In an engaging three part BBC documentary, historian and lauded academic David Reynolds sets out to debunk the poignant romanticism that surrounds the collective memory of the Great War as a caricature wreathed in blood-soaked poppies, trench warfare and Wilfred Owen’s nostalgic verse. Instead he encourages us to consider with a different mindset the legacy of those pivotal four years that re-shaped the world for the later 20th century generation. After the Second World War, the British government renamed the conflict “Great War” in favour of “First World War” casting the aspersion that it had all been a failure – largely due to the mass loss of life – whereas the “Second World War” was deemed a British victory over Nazism.

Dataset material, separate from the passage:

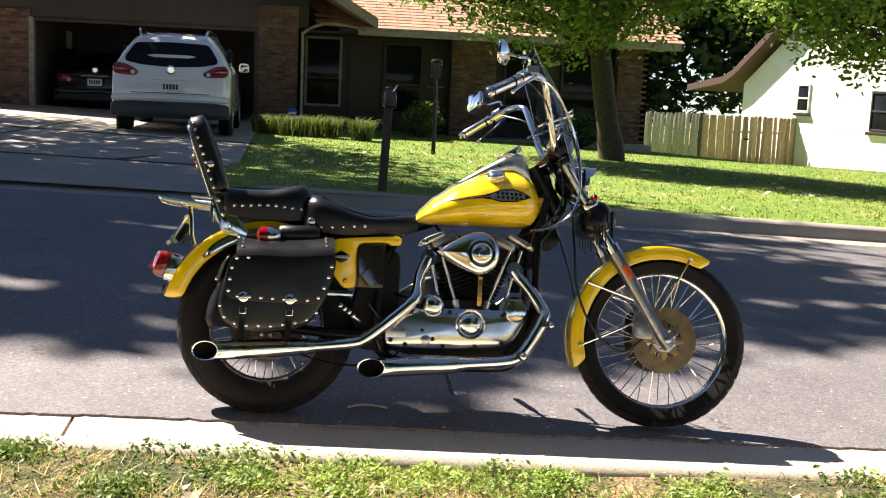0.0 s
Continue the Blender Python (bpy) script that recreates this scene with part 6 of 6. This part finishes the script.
# ---------------------------------------------------------------- posts by the far lawn
mb = thing("mailbox", "dark mailbox on a weathered wooden post", "mailbox")
g0 = far_h(1.08, 7.6) + fall(1.08)
part("post", slab([(1.02, g0 - 0.1), (1.105, g0 - 0.1), (1.145, g0 + 0.90), (1.065, g0 + 0.90)], 7.56, 7.65, 0.006), WOODPOST, mb, "leaning dark wooden post")
bx = rounded([(1.045, 0.0), (1.165, 0.0), (1.165, 0.16), (1.14, 0.215), (1.07, 0.215), (1.045, 0.16)], 3, 0.3)
part("box_shell", slab([(a, b + g0 + 0.86) for a, b in bx], 7.40, 7.80, 0.01), BLACK, mb, "black metal mailbox")
part("box_door", slab([(1.105 + (a - 1.105) * 0.86, 0.02 + b * 0.86 + g0 + 0.86) for a, b in bx], 7.385, 7.402, 0.004), PLASTIC, mb)
part("latch", tube([(1.12, 7.385, g0 + 1.03), (1.15, 7.37, g0 + 1.07), (1.165, 7.37, g0 + 1.10)], 0.008, 6), CHROME, mb)
lp = thing("lamp_post", "slim black lantern post on the far lawn", "lamp post")
g0 = far_h(2.5, 14.6) + fall(2.5)
part("post", tube([(2.5, 14.6, g0 - 0.1), (2.49, 14.6, g0 + 1.25)], 0.038, 10), BLACK, lp)
part("crossbar", tube([(2.36, 14.6, g0 + 1.12), (2.62, 14.6, g0 + 1.12)], 0.012, 8), BLACK, lp)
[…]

This is a viewpoint that certainly makes us sit up and think in his absorbing 3-parter narrated with mordant and cohesive conviction that never comes over as disrespectful or anti-patriotic. Reynolds occasionally waxes lyrical in support of his stance on remembrance with salient archive footage not only of war heroes and political figures but also of the creative minds of the era. J B Priestley; R C Sheriff (Journey’s End); ’60s satirist Joan Littlewood (Oh! What a Lovely War) and architect Edwin Lutyens who designed the Cenotaph as an ’empty tomb’ to the unknown soldiers, suggesting that some views and less assuming heroes have become obscured or buried as time moved on. Three cheers to Professor Reynolds for this cracking tribute. MT
NOW OUT ON DVD FROM 4 JULY 2016.
Professor David Reynolds is professor of International History and a Fellow of Christ’s College, Cambridge specialising in 20th Century War History.